One of the National Trust’s most well known tourist attractions is to open its doors all year round.

The property, based near Lode, is the former home of the first Lord Fairhaven and its gardens are a popular tourist attraction.

The house welcomes about 400,000 visitors each year and until this year would have closed from the end of October through to March.

House and collections manager, Kate Reeder, said: "We are really excited about moving to year-round opening as it will give more of our visitors the chance to see the house and Lord Fairhaven's amazing collection of antiques, paintings, silverware and clocks, which is exactly what he wanted when he bequeathed Anglesey Abbey to the National Trust."

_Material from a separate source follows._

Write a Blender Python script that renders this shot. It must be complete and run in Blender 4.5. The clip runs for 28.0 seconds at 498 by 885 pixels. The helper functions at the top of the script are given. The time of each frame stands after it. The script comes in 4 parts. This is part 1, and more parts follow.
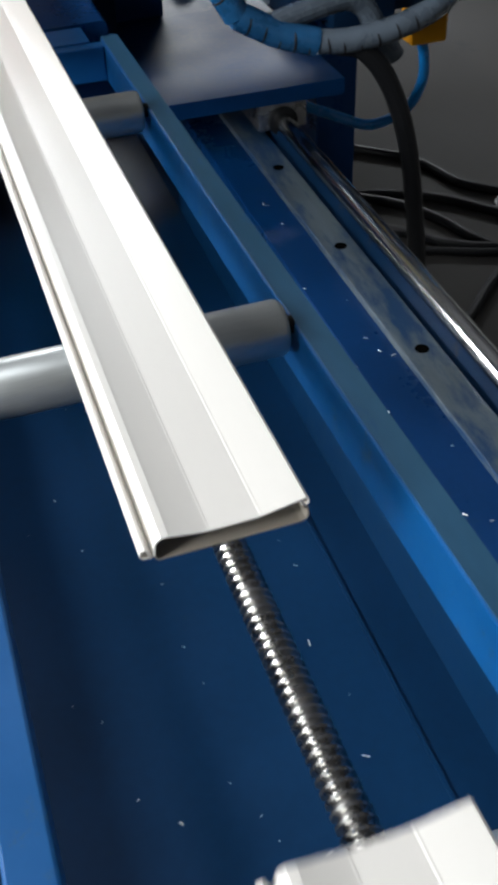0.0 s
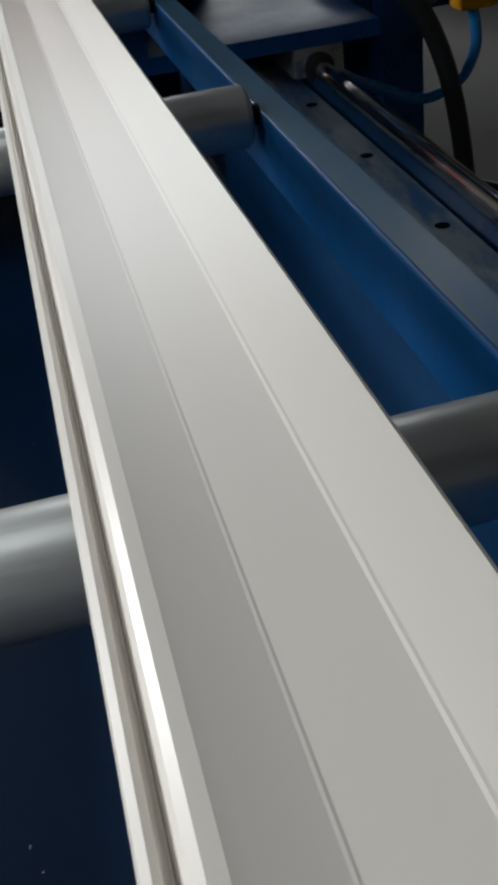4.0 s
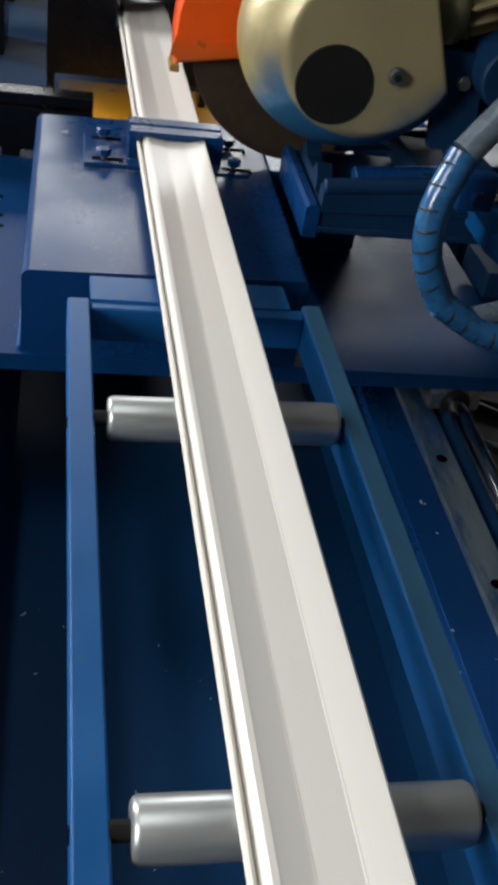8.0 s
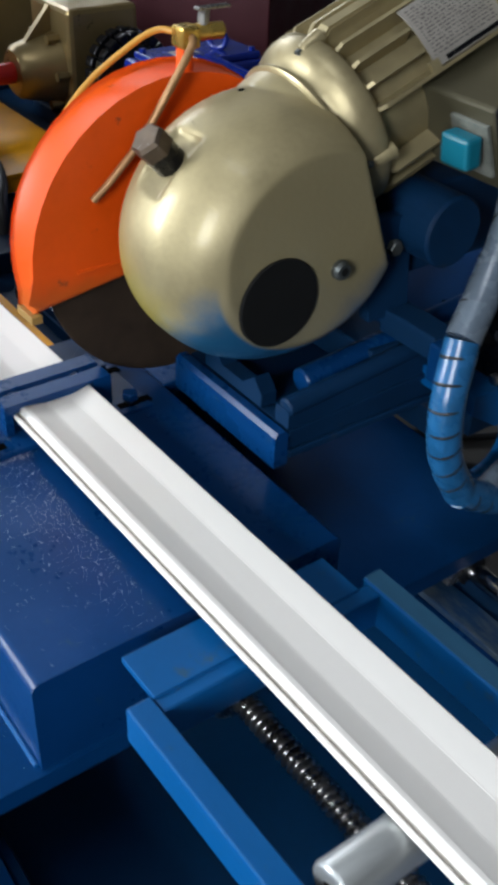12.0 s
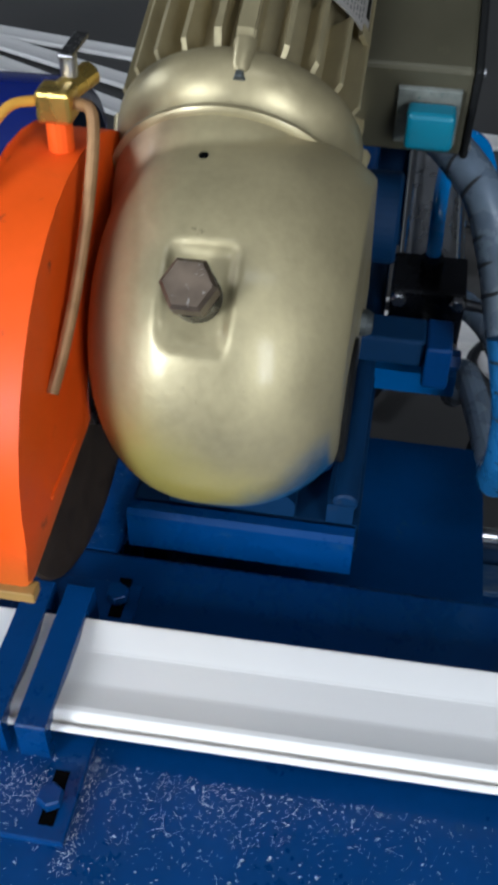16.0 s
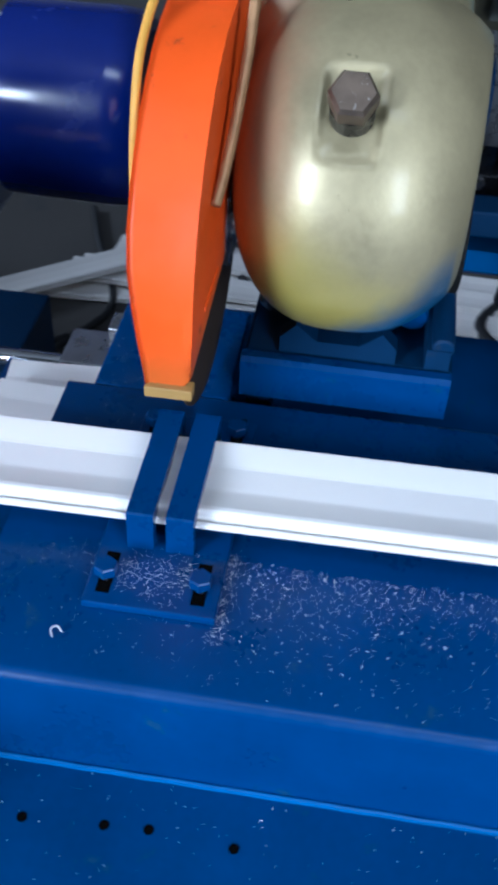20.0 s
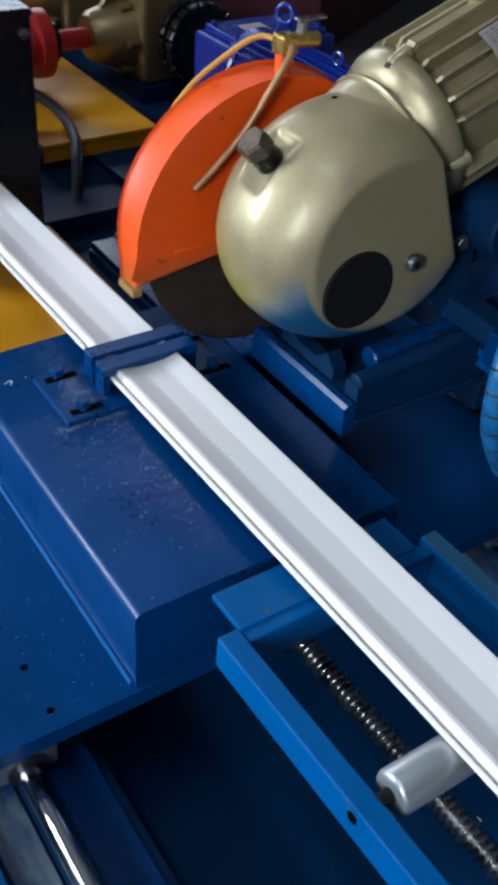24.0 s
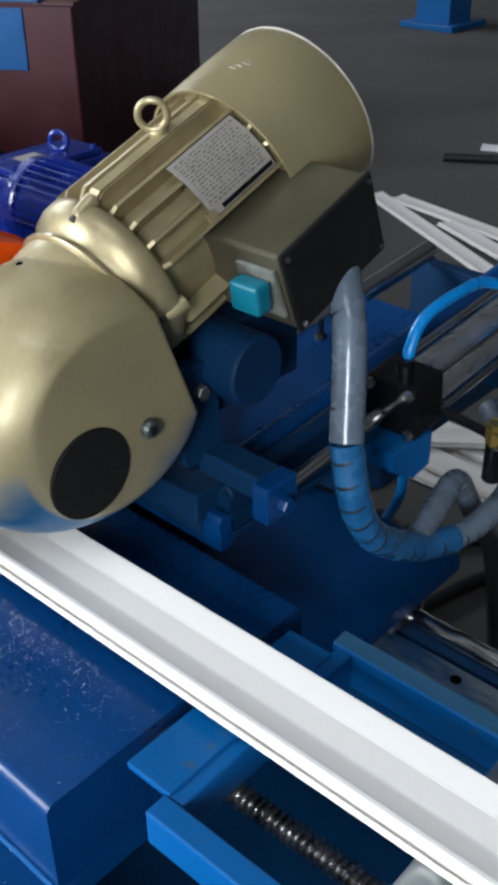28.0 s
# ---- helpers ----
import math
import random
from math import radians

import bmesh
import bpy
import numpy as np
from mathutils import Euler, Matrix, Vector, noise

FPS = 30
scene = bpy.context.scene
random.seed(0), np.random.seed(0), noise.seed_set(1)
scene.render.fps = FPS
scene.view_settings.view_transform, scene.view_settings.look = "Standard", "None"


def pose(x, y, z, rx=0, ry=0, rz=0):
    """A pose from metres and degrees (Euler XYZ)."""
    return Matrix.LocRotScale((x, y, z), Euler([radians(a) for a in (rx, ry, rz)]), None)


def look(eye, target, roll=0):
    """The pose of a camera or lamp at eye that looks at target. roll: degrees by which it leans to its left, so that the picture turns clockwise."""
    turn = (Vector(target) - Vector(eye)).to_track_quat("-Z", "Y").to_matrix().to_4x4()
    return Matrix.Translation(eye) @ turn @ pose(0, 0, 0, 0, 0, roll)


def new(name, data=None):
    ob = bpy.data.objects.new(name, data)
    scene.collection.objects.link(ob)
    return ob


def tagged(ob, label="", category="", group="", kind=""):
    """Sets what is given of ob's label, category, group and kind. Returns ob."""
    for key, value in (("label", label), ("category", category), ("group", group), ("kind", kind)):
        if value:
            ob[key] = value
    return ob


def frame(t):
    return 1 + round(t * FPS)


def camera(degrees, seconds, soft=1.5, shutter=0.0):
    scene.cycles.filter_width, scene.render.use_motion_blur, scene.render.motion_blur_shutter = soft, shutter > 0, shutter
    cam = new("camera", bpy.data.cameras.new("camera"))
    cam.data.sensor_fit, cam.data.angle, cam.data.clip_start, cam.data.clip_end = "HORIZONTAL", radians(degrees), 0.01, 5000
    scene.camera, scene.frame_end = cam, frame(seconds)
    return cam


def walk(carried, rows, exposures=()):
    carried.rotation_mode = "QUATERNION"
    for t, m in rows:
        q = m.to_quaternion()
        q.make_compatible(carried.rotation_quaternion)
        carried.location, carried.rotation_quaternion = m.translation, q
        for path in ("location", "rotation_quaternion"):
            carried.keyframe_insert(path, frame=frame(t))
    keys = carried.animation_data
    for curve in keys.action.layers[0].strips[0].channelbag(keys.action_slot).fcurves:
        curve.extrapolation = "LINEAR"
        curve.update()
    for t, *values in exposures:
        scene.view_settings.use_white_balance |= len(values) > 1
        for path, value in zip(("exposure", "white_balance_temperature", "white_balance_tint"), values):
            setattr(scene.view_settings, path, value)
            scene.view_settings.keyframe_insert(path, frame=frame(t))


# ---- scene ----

The extended opening of the house will coincide with a new exhibition called Winter 1964 - A gentleman's way of life. Drawn from verbal archives and written records, the exhibition will focus on preparations for the festive season and Lord Fairhaven's interest in shooting, one of his main winter pastimes. Much of the exhibition will focus on the work undertaken behind the scenes by his domestic staff and game keepers, looking after guests for his weekly shooting parties.

Winter 1964 - A gentleman's way of life is open daily from 11am - 4pm (last admission 3pm) until January 28.

INFO: www.nationaltrust.org.uk

* The Anglesey Abbey estate was bequeathed to the National Trust by Lord Fairhaven upon his death in 1966.

* Anglesey Abbey is one of Cambridgeshire's leading tourist destinations, welcoming around 400,000 visitors each year.